Lyet marks a point of transition in the album, with the quartet taking their explorations deeper into electronic planes. Dawid’s addition to the project opened up further collaborations, introducing Wakili-Hick to Sulyiman, who brought subaquatic, gqom style drones whilst Siméline Jean-Baptiste brought more Martinican flavours to the album with creole vocals on Kyangma. Nubya Garcia brings a meditative touch on the track Yesterday as Today, Tomorrow as Today (YTTT), a Kemetic saying taking a black quantum futurist vision of time. On Maroon Step we are taken to Mauritius via the ravanne drum and sega music – once outlawed by colonialists, and the soundtrack to marronage rebellion. In addition, Watusi87 brings words of affirmation, and elder Zarak, the sweet tones of the fulani bamboo flute.

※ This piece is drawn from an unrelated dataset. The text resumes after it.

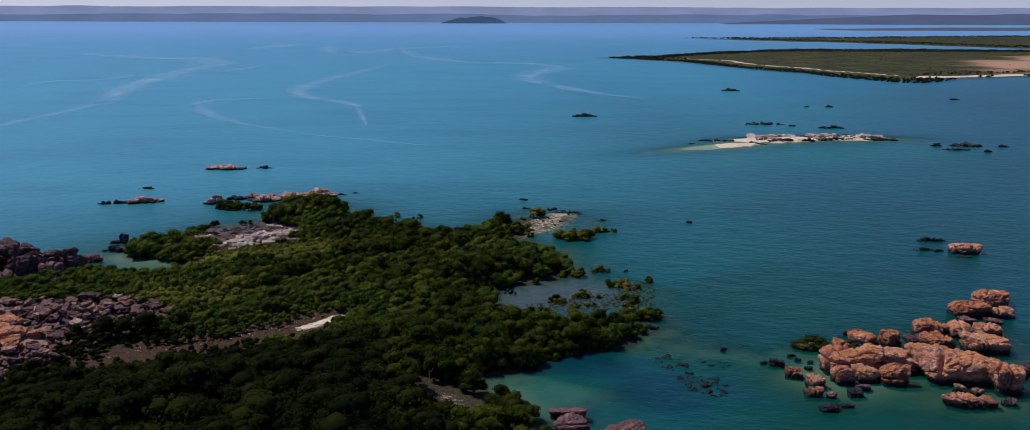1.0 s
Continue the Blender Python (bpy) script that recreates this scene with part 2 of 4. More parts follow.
def make_slick_material():
    m, t, b = material("slick_on_water")
    b.inputs["Base Color"].default_value = (0.26, 0.46, 0.62, 1)
    b.inputs["Roughness"].default_value = 0.55
    soft = calc(t, "MULTIPLY", ranged(t, attr(t, "edge"), 0.0, 1.0), calc(t, "MULTIPLY", ranged(t, noise_tex(t, 0.02, 5, 0.65), 0.10, 0.70), ranged(t, noise_tex(t, 0.07, 5, 0.7), 0.25, 0.60)))
    t.links.new(calc(t, "MULTIPLY", soft, 0.62), b.inputs["Alpha"])
    return m


def make_rock_material(name, low, mid, high, stain, wet=0.40, crust=None):
    m, t, b = material(name)
    big, fine = noise_tex(t, 0.45, 5, 0.65), noise_tex(t, 3.5, 6, 0.7)
    beds = noise_tex(t, 1.0, 5, 0.6, stretched(t, 0.7, 0.7, 4.5))
    streak = noise_tex(t, 1.0, 4, 0.65, stretched(t, 1.6, 1.6, 0.35))
    rnd = node(t, "ShaderNodeObjectInfo").outputs["Random"]
    c = mix(t, ranged(t, big, 0.42, 0.62), mid, high)
    c = mix(t, calc(t, "MULTIPLY", ranged(t, beds, 0.46, 0.62), 0.5), c, low)
    c = mix(t, calc(t, "MULTIPLY", ranged(t, noise_tex(t, 0.8, 5, 0.7), 0.48, 0.60), 0.8), c, low)
    c = mix(t, calc(t, "MULTIPLY", ranged(t, rnd, 0.35, 1.0), 0.55), c, high)
    c = mix(t, calc(t, "MULTIPLY", ranged(t, rnd, 0.45, 0.0), 0.5), c, low)
    c = mix(t, calc(t, "MULTIPLY", ranged(t, fine, 0.53, 0.66), 0.5), c, tuple(min(v * 1.3, 0.6) for v in high))
    c = mix(t, calc(t, "MULTIPLY", ranged(t, noise_tex(t, 1.3, 6, 0.75), 0.55, 0.65), 0.85), c, stain)
    c = mix(t, calc(t, "MULTIPLY", ranged(t, streak, 0.56, 0.68), 0.45), c, stain)
    if crust:
        up = node(t, "ShaderNodeSeparateXYZ", {0: node(t, "ShaderNodeNewGeometry").outputs["Normal"]}).outputs[2]
        rust = calc(t, "MULTIPLY", ranged(t, up, 0.35, 0.85), ranged(t, noise_tex(t, 0.30, 5, 0.65), 0.40, 0.56))
        c = mix(t, calc(t, "MULTIPLY", rust, 0.8), c, mix(t, ranged(t, fine, 0.38, 0.62), tuple(v * 0.55 for v in crust), crust))
    z = node(t, "ShaderNodeSeparateXYZ", {0: node(t, "ShaderNodeNewGeometry").outputs["Position"]}).outputs[2]
    tide = ranged(t, calc(t, "ADD", z, calc(t, "MULTIPLY", fine, -0.5)), -0.05, wet, 1.0, 0.0)
    c = mix(t, tide, c, (0.013, 0.016, 0.019))
    t.links.new(c, b.inputs["Base Color"])
    b.inputs["Roughness"].default_value = 0.88
    b.inputs["Specular IOR Level"].default_value = 0.25
    bump(t, b, calc(t, "ADD", fine, calc(t, "MULTIPLY", beds, 0.6)), 1.0, 0.38)
    return m


def make_leaf_material(name, dark, mid, light):
    m, t, b = material(name)
    island = node(t, "ShaderNodeNewGeometry").outputs["Random Per Island"]
    rnd = node(t, "ShaderNodeObjectInfo").outputs["Random"]
    tree = calc(t, "FRACT", calc(t, "ADD", attr(t, "tint"), rnd))
    patch = ranged(t, noise_tex(t, 0.085, 4), 0.45, 0.58)
    c = mix(t, calc(t, "MULTIPLY", tree, 0.75), dark, mid)
    c = mix(t, calc(t, "MULTIPLY", patch, 0.75), c, mid)
    sunny = ranged(t, noise_tex(t, 0.13, 5, 0.65), 0.52, 0.60)
    c = mix(t, calc(t, "MULTIPLY", sunny, 0.55), c, light)
    c = mix(t, calc(t, "MULTIPLY", ranged(t, tree, 0.72, 1.0), 0.60), c, light)
    c = mix(t, calc(t, "MULTIPLY", calc(t, "POWER", island, 3.0), 0.65), c, light)
    brown = calc(t, "MULTIPLY", ranged(t, noise_tex(t, 0.06, 4, 0.6), 0.56, 0.66), 0.30)
    c = mix(t, brown, c, tuple(v * k for v, k in zip(mid, (1.5, 0.85, 1.0))))
    leafy = noise_tex(t, 5.5, 4, 0.65)
    c = mix(t, calc(t, "MULTIPLY", ranged(t, leafy, 0.54, 0.38), 0.35), c, tuple(v * 0.45 for v in dark))
    t.links.new(c, b.inputs["Base Color"])
    b.inputs["Roughness"].default_value = 0.80
    b.inputs["Specular IOR Level"].default_value = 0.05
    bump(t, b, leafy, 0.9, 0.30)
    thin = node(t, "ShaderNodeBsdfTranslucent")
    t.links.new(c, thin.inputs[0])
    both = node(t, "ShaderNodeMixShader", {0: 0.52})
    t.links.new(b.outputs[0], both.inputs[1])
    t.links.new(thin.outputs[0], both.inputs[2])
    t.links.new(both.outputs[0], t.nodes["Material Output"].inputs[0])
    return m


def make_bark_material():
    m, t, b = material("grey_brown_bark")
    t.links.new(mix(t, noise_tex(t, 6, 4), (0.05, 0.04, 0.03), (0.22, 0.18, 0.14)), b.inputs["Base Color"])
    b.inputs["Roughness"].default_value = 0.9
    return m


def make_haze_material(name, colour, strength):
    """Land so far off that it shows as blue air: the haze is painted as a glowing colour."""
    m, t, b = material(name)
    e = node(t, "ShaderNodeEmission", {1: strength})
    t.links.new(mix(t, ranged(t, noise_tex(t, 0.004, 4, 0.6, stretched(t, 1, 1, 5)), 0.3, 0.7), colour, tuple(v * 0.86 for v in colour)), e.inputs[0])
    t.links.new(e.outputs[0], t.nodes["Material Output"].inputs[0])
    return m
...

Speculative visions of the NOK people emerge on Nietatangwat, meaning ‘people of the stars’. The album’s title, Njhyi, is a Nigerian Tyap word that translates roughly as repair: a call on personal, communal and global levels to attend to legacies of colonialism. ‘It’s a verb, a doing word’, Wakili Hick explains.
Repair is a complicated, non linear process: For Wakili-Hick, repair includes reconnecting to their heritage, freeing themselves of colonial logics through percussion, and practising worldbuilding their expansive collaborations and the invitations in their music. It’s also about attending to the material realities of the present. In Southern Kaduna today, where the NOK once lived, centuries of plunder from British colonialism and ethnic clashes have not only led to the present day refugee crisis and ongoing conflict in the region, but also the loss of languages and elements of culture for current generations (although there has been a recent shift back towards younger generations learning and speaking the Tyap language). The album attempts to draw attention to this situation, and others as a rally cry to the diaspora and beyond to remember the spirit of interconnectedness, urging us to make the world anew.
Alongside the release of the album, NCE have partnered with Spitfire Audio to release‘ Tape Percussion’, a sample library made at the legendary Ariwa Studios.